NIH Research Festival
FARE Award Winner
Insulin-like growth factor 2 (Igf2) and H19 are linked genes involved in development – Igf2 promotes growth but is opposed by the non-coding H19 RNA which limits growth. In mice, the expression of these genes in skeletal muscle is controlled by an enhancer (muscle enhancer, ME) whose deletion (ΔME) results in loss of both Igf2 and H19. However, the effect of this deletion on the chromatin structure of the H19/Igf2 locus and on local and global transcriptional status is not known. Genome-wide analysis of histone marks associated with enhancers, promoters and active transcription showed that the deposition of chromatin marks was largely unchanged in ΔME/ΔME cells even while transcription levels were reduced by >300-fold. Thus, the enhancer is not required to establish active chromatin but instead controls the efficacy of transcription from this locus.

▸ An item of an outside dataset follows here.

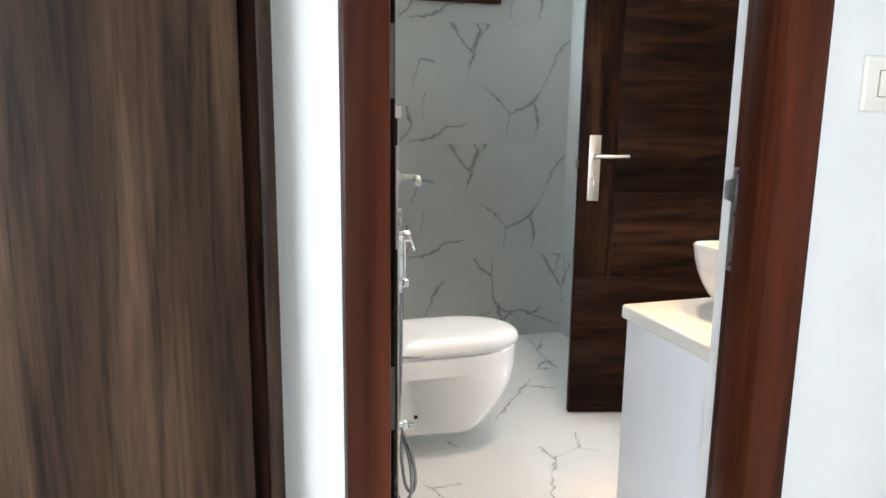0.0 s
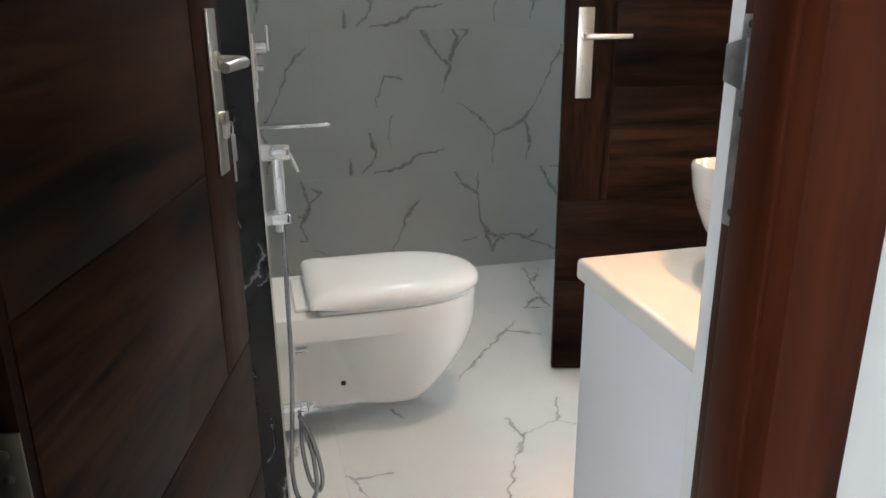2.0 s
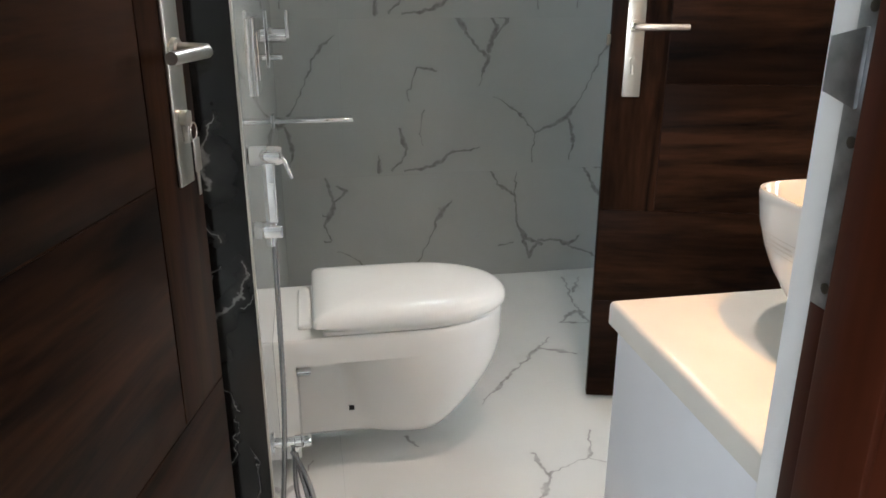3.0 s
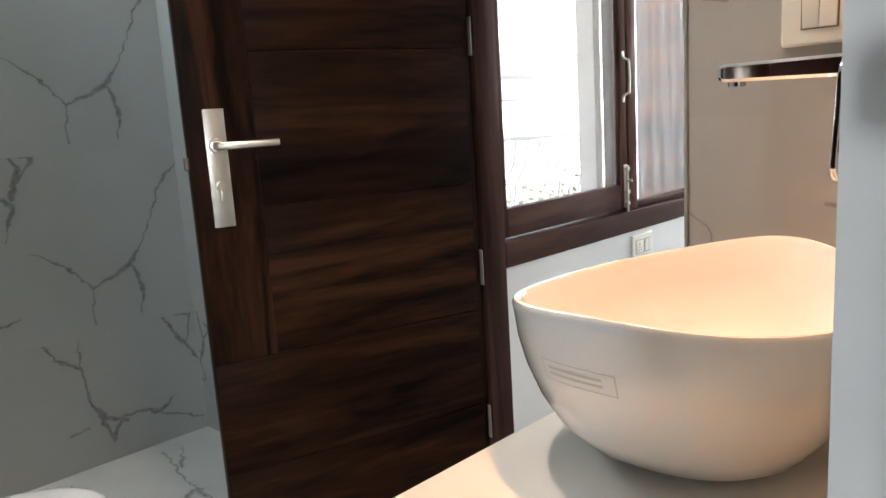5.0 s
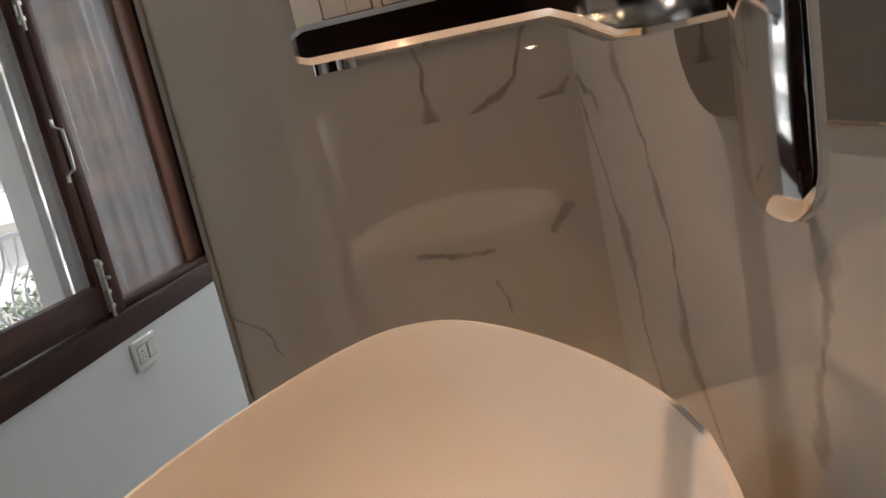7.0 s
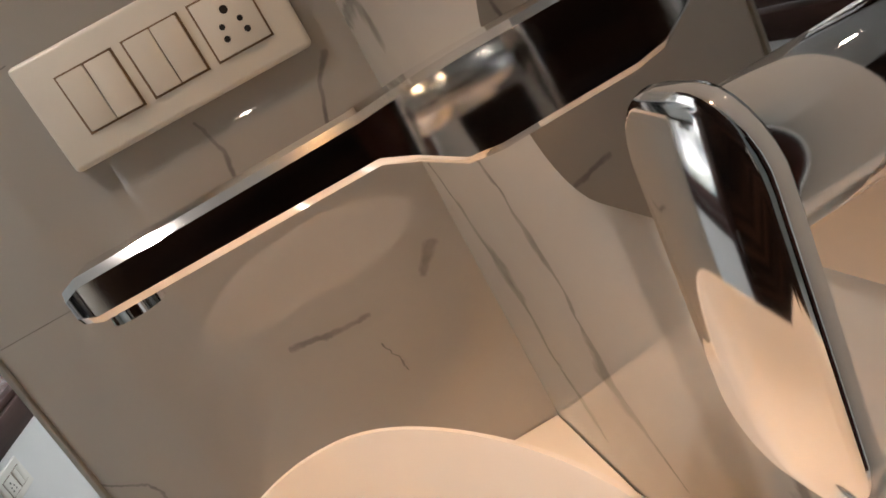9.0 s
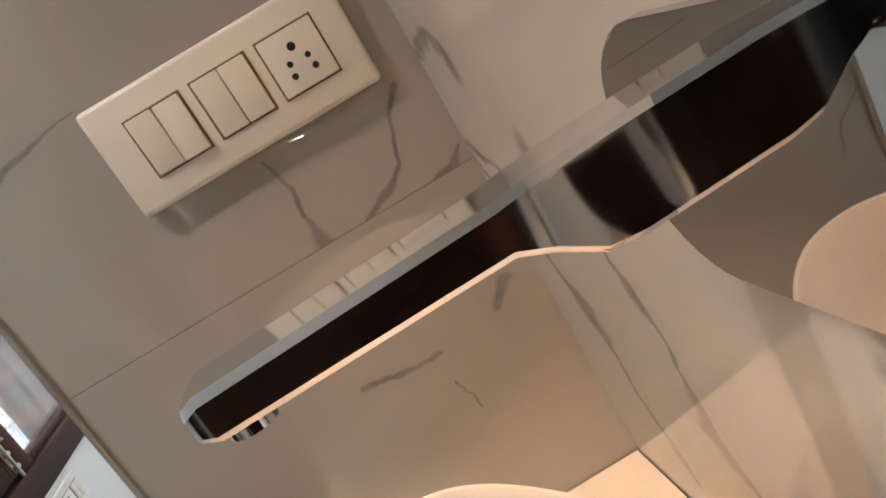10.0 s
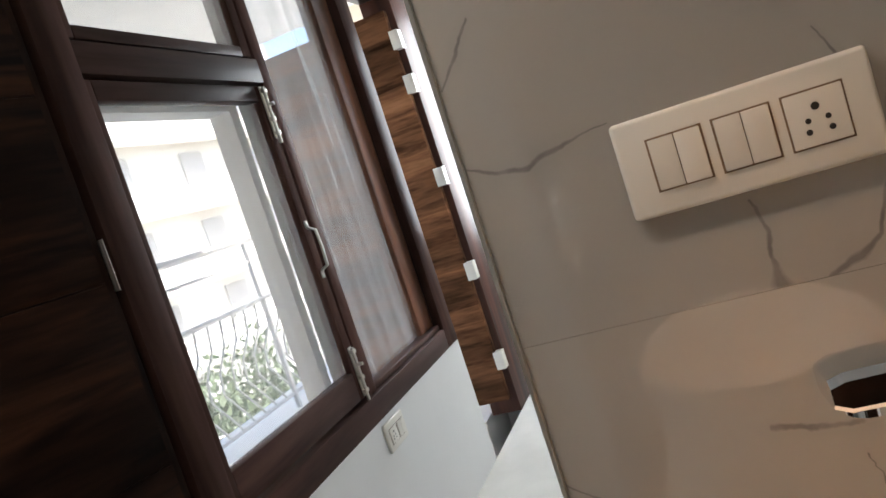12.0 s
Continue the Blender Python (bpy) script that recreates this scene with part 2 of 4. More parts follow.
for m_ in (M_TILE_W, M_TILE_V, M_TILE_S):
    m_.node_tree.nodes["Principled BSDF"].inputs["IOR"].default_value = 1.85
M_GROUT = mat("grout", (.46, .46, .44), 0.8)
M_PAINT = mat("white_emulsion", (.80, .80, .79), 0.6, bump=0.1, bscale=180, var=0.015)
M_CEIL = mat("ceiling_paint", (.8, .8, .78), 0.8)
M_FRAME = wood("polished_teak_frame", (.026, .0062, .0032), (.085, .022, .0105), 2, 4, 0.30, 14)
M_JAMB = wood("matt_red_timber", (.05, .016, .009), (.13, .045, .025), 2, 4, 0.55, 14)
M_WFRAME = wood("brown_window_frame", (.045, .022, .018), (.085, .045, .036), 2, 6, 0.4, 10)
M_WFRAME_X = wood("brown_window_rail", (.045, .022, .018), (.085, .045, .036), 0, 6, 0.4, 10)
M_LAM_H = wood("dark_laminate_across", (.0035, .0018, .0013), (.034, .0135, .0065), 0, 7, 0.42, 9)
M_LAM_V = wood("dark_laminate_upright", (.0035, .0018, .0013), (.028, .0115, .006), 2, 7, 0.42, 9)
M_WARD = wood("walnut_laminate", (.015, .0084, .0058), (.062, .035, .021), 2, 15, 0.5, 20)
M_BALC = wood("balcony_door_veneer", (.06, .024, .012), (.30, .14, .07), 1, 7, 0.6, 8)
for m_, level in ((M_LAM_H, 0.05), (M_LAM_V, 0.05), (M_FRAME, 0.16), (M_WARD, 0.16), (M_WFRAME, 0.02), (M_WFRAME_X, 0.1), (M_BALC, 0.06)):
    m_.node_tree.nodes["Principled BSDF"].inputs["Specular IOR Level"].default_value = level
M_BEAD = wood("orange_brown_bead", (.10, .034, .015), (.26, .10, .045), 2, 6, 0.4, 10)
M_CERAMIC = mat("glazed_ceramic", (.82, .80, .77), 0.03, var=0.01, coat=0.4)
M_SEAT = mat("glossy_seat_plastic", (.83, .81, .78), 0.05, var=0.01)
M_COUNTER = mat("counter_quartz", (.78, .75, .69), 0.2, var=0.05, vscale=9)
M_CAB = mat("white_cabinet_laminate", (.80, .81, .84), 0.3, var=0.015)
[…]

Further, global mRNA-sequencing revealed that 186 genes in addition to Igf2 and H19 were significantly changed in the mutant cells. To disentangle the primary effects of the enhancer from that of Igf2 and H19, we utilized heterozygous deletion mutants – deletion of the maternal ME results specifically in the loss of H19, while paternal deletion causes Igf2 loss with normal H19 levels. Comparisons of these mutant cells with wild-type revealed a set of 131 putative enhancer-dependent genes that were changed only in the ΔME/ΔME cells, but not in the heterozygous deletions. Thus, the muscle enhancer at the H19/Igf2 locus appears to regulate distal genomic loci, and work is ongoing to further understand this phenomenon.